Post written by Caymary O’Garro, J.D. expected 2016.
In 1997 Iran adopted one of the world’s harshest anti-narcotics laws. At first, it appeared that Iran was being praised by the International community for taking such a strong stance to eliminate and deter drug use. But that has since changed. Iran has been in violation of international law when it imposed the death penalty for a wide array of drug offenses, including the “trafficking of more than 5kg of narcotics derived from opium or more than 30g of heroin, morphine, cocaine or their chemical derivative” as stated by Amnesty International. The International Covenant on Civil and Political Rights (ICCPR, Article 6(2)) demands that the death penalty be “only imposed for the most serious of crimes” in force at the time of the commission of the crime, and yet an elementary school teacher named Mahmoud Barati was recently sentenced to execution by hanging for allegedly selling drugs.
According to an Iranian Human Rights Organization, Barati was implicated by a drug dealer who believed that Barati had informed on him and so he incriminated Barati, his mother, and sister. Police officials convinced Barati that if he admitted to this crime his family could go free and he would be able to explain to the court that the charges against him were false. The judiciary never considered his statements nor did they consider the letter written by the original drug owner who recanted his accusations against Barati right before his execution was carried out. Barati’s case has also come under scrutiny by the international community because of the unanswered questions about how the Iranian government obtained his “confession.” It is suspected the Barati was subjected to torture and other ill treatment, which would also be a violation of the ICCPR (Article 7). If there was any question as to whether drug offenses fell under the category of “most serious crimes,” the UN Human Rights Committee charged with monitoring government compliance to the ICCPR has said no.

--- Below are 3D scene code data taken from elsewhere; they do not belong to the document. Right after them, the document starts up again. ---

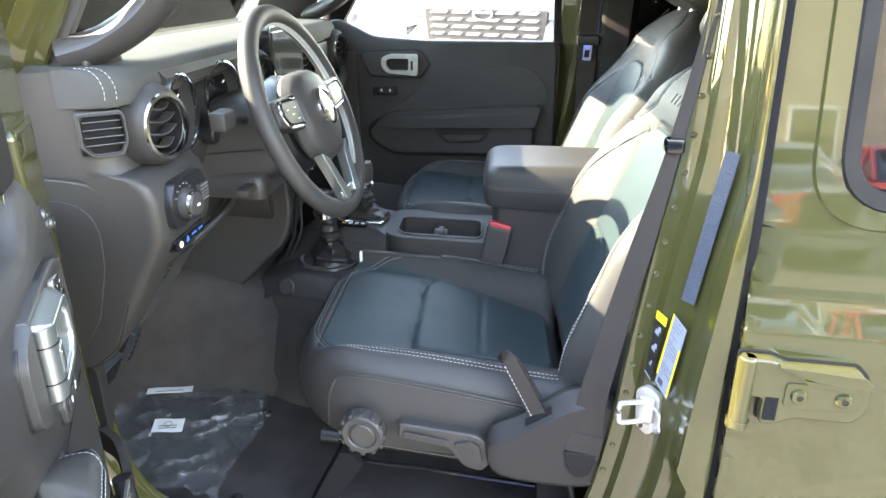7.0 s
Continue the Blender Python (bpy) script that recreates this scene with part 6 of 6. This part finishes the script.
# ---------------------------------------------------------------- floor protection film and papers
film_mat = bpy.data.materials.new("clear_film")
film_mat.use_nodes = True
_n, _l = film_mat.node_tree.nodes, film_mat.node_tree.links
_p = _n["Principled BSDF"]
_p.inputs["Base Color"].default_value, _p.inputs["Roughness"].default_value, _p.inputs["Alpha"].default_value = (0.14, 0.14, 0.145, 1), 0.11, 0.40
_p.inputs["Specular IOR Level"].default_value = 0.8
bm = bmesh.new()
rows = []
for j in range(110):
    row = []
    for i in range(110):
        u, v = i / 109, j / 109
        x, y = 0.19 + u * 0.33 + 0.008 * math.sin(v * 9), 0.67 + v * (0.30 + 0.09 * smooth(0.9, 0.2, u)) + 0.010 * math.sin(u * 7)
        # sharp folds: creases where two wave fields cross nought
        f1 = noise.noise(Vector((x * 16 + y * 7, y * 9, 2)))
        f2 = noise.noise(Vector((x * 34 - y * 20, y * 30, 7)))
        z = 0.578 + 0.009 * (1 - min(1, abs(f1) * 7)) + 0.006 * (1 - min(1, abs(f2) * 5)) + 0.004 * (1 - min(1, abs(noise.noise(Vector((x * 60 + y * 30, y * 55, 4)))) * 4)) + 0.012 * smooth(0.06, 0.0, u) * abs(math.sin(v * 30)) + max(0, (y - 0.97)) * 0.5
        row.append(bm.verts.new((x, y, z)))
    rows.append(row)
for a, b in zip(rows, rows[1:]):
    for i in range(109):
        bm.faces.new((a[i], a[i + 1], b[i + 1], b[i]))
film = part("floor_film", bm, film_mat)
tagged(film, "crinkled clear protective film on the driver's floor", "film")


def slip(name, x, y, w, d, turn, label, lines):
    p = empty(name, label=label, category="paper")
    b = bmesh.new()
    bmesh.ops.create_grid(b, x_segments=8, y_segments=6, size=0.5)
    for v in b.verts:
        v.co = (v.co.x * w, v.co.y * d, 0.0015 * math.sin(v.co.x * 5) + 0.001 * v.co.y)
    e = bmesh.ops.extrude_face_region(b, geom=list(b.faces))
    for q in e["geom"]:
        if isinstance(q, bmesh.types.BMVert):
            q.co.z += 0.0005
    m = pose(x, y, 0.597, 0, 0, turn)
    b.transform(m)
    part("sheet", b, PAPER, p)
    for i in range(lines):
        part("print_bar", box(-w * 0.3, w * 0.3, d * (0.25 - i * 0.17) - 0.0012, d * (0.25 - i * 0.17) + 0.0012, 0.0022, 0.0026, 0, 1, m), INK, p, smooth=False)
    return p


q = slip("card", 0.364, 0.845, 0.062, 0.045, 106, "white printed card lying on the floor film", 2)
part("stamp_ring", tube([(0.364 + 0.008 * math.cos(a), 0.845 + 0.008 * math.sin(a), 0.6005) for a in np.linspace(0, 2 * math.pi, 20, endpoint=False)], 0.0007, 5, loop=True), INK, q)
slip("paper_strip", 0.482, 0.898, 0.10, 0.024, 109, "narrow white paper strip lying on the floor film", 1)
for x, y in ((0.212, 0.64), (0.47, 0.67)):
    st = empty("mat_post", label="black plastic floor mat fastening post", category="fastener", group="mat posts")
    part("post", lathe([(0.0, 0.016), (0.006, 0.015), (0.007, 0.008), (0.012, 0.006), (0.014, 0.0), (0.0, 0.0)], 14, pose(x, y, 0.575)), DARK, st)
# loose black liner along the sill, creased
bm = bmesh.new()
rows = []
for j in range(50):
    y = 0.30 + j / 49 * 0.46
    row = []
    for i in range(10):
        u = i / 9
        x = 0.148 + 0.06 * u + 0.006 * math.sin(y * 40 + u * 2)
        z = 0.606 - 0.03 * u ** 0.7 + 0.008 * noise.noise(Vector((x * 40, y * 26, 1)))
        row.append(bm.verts.new((x, y, z)))
    rows.append(row)
for a, b in zip(rows, rows[1:]):
    for i in range(9):
        bm.faces.new((a[i], a[i + 1], b[i + 1], b[i]))
liner = part("sill_liner", bm, LEATHER)
tagged(liner, "creased black liner tucked along the door sill", "liner")

# ---------------------------------------------------------------- middle pillar behind the passenger door
part("middle_pillar", prism(round_poly([(1.352, -0.125), (1.352, -0.03), (1.372, 0.016), (1.425, 0.016), (1.425, -0.125)], 0.008), 0.56, 1.68, 0.003, axes="xyz"), PAINT, body)

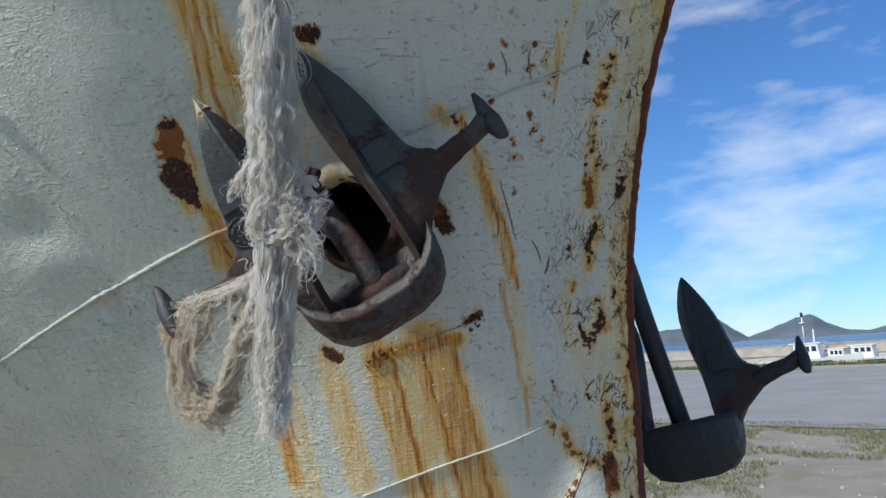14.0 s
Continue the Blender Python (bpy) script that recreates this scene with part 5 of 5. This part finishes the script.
def build_harbour_bits():
    pylon = thing("harbour_light", "slim white lattice harbour light on the mole", "beacon", at=polar(-24.4, 100, 0.7))
    b = polar(-24.4, 100, 0.7)
    tube_part("column", b, b + Vector((0, 0, 3.4)), 0.10, WHITE, pylon, 8, 0.07)
    tube_part("gallery", b + Vector((0, 0, 2.6)), b + Vector((0, 0, 2.75)), 0.35, WHITE, pylon, 12)
    tube_part("lantern", b + Vector((0, 0, 3.4)), b + Vector((0, 0, 3.9)), 0.16, DARK, pylon, 10)
    # kerb and weeds along the apron's far edge
    bm = bmesh.new()
    box(bm, (-90, 41.5, GROUND_Z - 0.1), (90, 41.8, GROUND_Z + 0.12), 0.02)
    tagged(part("kerb", bm, CONCRETE, None), "low concrete kerb at the water's edge", "kerb", "", "structure")
    rnd = random.Random(21)
    for label, places, blade in (("green weeds growing along the quay edge", [(rnd.uniform(-26, 12), rnd.gauss(42.6, 0.3)) for _ in range(2600)], 0.35), ("sparse dry grass and weeds on the gravel", None, 0.06)):
        verts, faces = [], []
        if places is None:
            places = []
            while len(places) < 30000:
                x, y = rnd.uniform(-12, 6), rnd.uniform(5.5, 16.8)
                d = noise.noise(Vector((x * 0.35, y * 0.55, 3))) + 0.5 * noise.noise(Vector((x * 1.3, y * 1.3, 8)))
                if d > -0.02 or (y > 14.2 and d > -0.3):
                    places.append((x, y))
        for x, y in places:
            if blade > 0.2 and noise.noise(Vector((x * 0.25, 0, 0))) < -0.15:
                continue
            for _ in range(3):
                h, a = blade * rnd.uniform(0.4, 1.2), rnd.uniform(0, 6.28)
                w = blade * 0.10
                px, py = x + rnd.gauss(0, blade * 0.5), y + rnd.gauss(0, blade * 0.4)
                k = len(verts)
                verts += [(px - w * math.cos(a), py - w * math.sin(a), GROUND_Z - 0.01), (px + w * math.cos(a), py + w * math.sin(a), GROUND_Z - 0.01), (px + rnd.gauss(0, h * 0.4), py + rnd.gauss(0, h * 0.4), GROUND_Z + h)]
                faces.append((k, k + 1, k + 2))
        ob = part("weeds", mesh_of("weeds", verts, faces, GRASSM, False), None, None)
        tagged(ob, label, "grass", "", "stuff")
    # boulders by the quay
    for az, d, s in ((-9.9, 43.5, 0.55), (-10.6, 44, 0.35), (-15.9, 43.2, 0.4), (-24.0, 43, 0.3)):
        p = polar(az, d)
        bm = bmesh.new()
        bmesh.ops.create_icosphere(bm, subdivisions=3, radius=s, matrix=Matrix.Translation((p.x, p.y, GROUND_Z + s * 0.35)) @ Matrix.Diagonal((1.3, 1, 0.7, 1)))
        for v in bm.verts:
            v.co = fuzz(v.co, 2.5, 0.12)
        tagged(part("boulder", bm, STONE, None, smooth=True), "pale rough boulder at the quay's edge", "boulder", "boulders on the quay")
    # loose stones on the gravel
    verts, faces = [], []
    for _ in range(1500):
        x, y, s = rnd.uniform(-9, 5), rnd.uniform(4.5, 15), 0.008 + 0.03 * rnd.random() ** 3
        k = len(verts)
        verts += [(x - s, y - s, GROUND_Z), (x + s, y - s, GROUND_Z), (x + s, y + s, GROUND_Z), (x - s, y + s, GROUND_Z), (x + rnd.gauss(0, s * 0.3), y, GROUND_Z + s * 1.1)]
        faces += [(k, k + 1, k + 4), (k + 1, k + 2, k + 4), (k + 2, k + 3, k + 4), (k + 3, k, k + 4)]
    tagged(part("pebbles", mesh_of("pebbles", verts, faces, STONE, False), None, None), "pale loose stones scattered over gravel", "pebbles", "", "stuff")


build_harbour_bits()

an elementary school teacher named Mahmoud Barati was recently sentenced to execution by hanging for allegedly selling drugs
Under the Universal Declaration of Human Rights and the ICCPR, everyone is entitled to life and a fair trial. A fair trial cannot be had when a country may be using such methods to violate the basic human rights of its citizens. It is understandable that Iran faces a huge drug problem because it is located among major drug smuggling routes. The United Nations Office of Drugs and Crime in the past (2011) has agreed to increase its cooperation with Iran over the fight against drugs, but such killings undertaken by Iran are atrocious. As of September of this year Amnesty International has noted that there have been over 700 executions in Iran, most of them resulting from drug convictions. Amnesty International also observed that the deputy of Iran’s Centre for Strategic Research has admitted that the death penalty has not reduced the drug trafficking levels in Iran. The important question then becomes, why does Iran ignore the international community’s call to end the death penalty for drug offense?
This is a topic I was not familiar with and I am shocked to learn that Iran is still implementing this policy.
The International Covenant on Civil and Political Rights (ICCPR, Article 6(2)) demands that the death penalty be “only imposed for the most serious of crimes” in force at the time of the commission of the crime. Iran could argue that drug related crimes in their nation-state are a serious crime to their people that warrant death. The International community needs to be careful and balance between intervening and preserving Iran’s state sovereignty.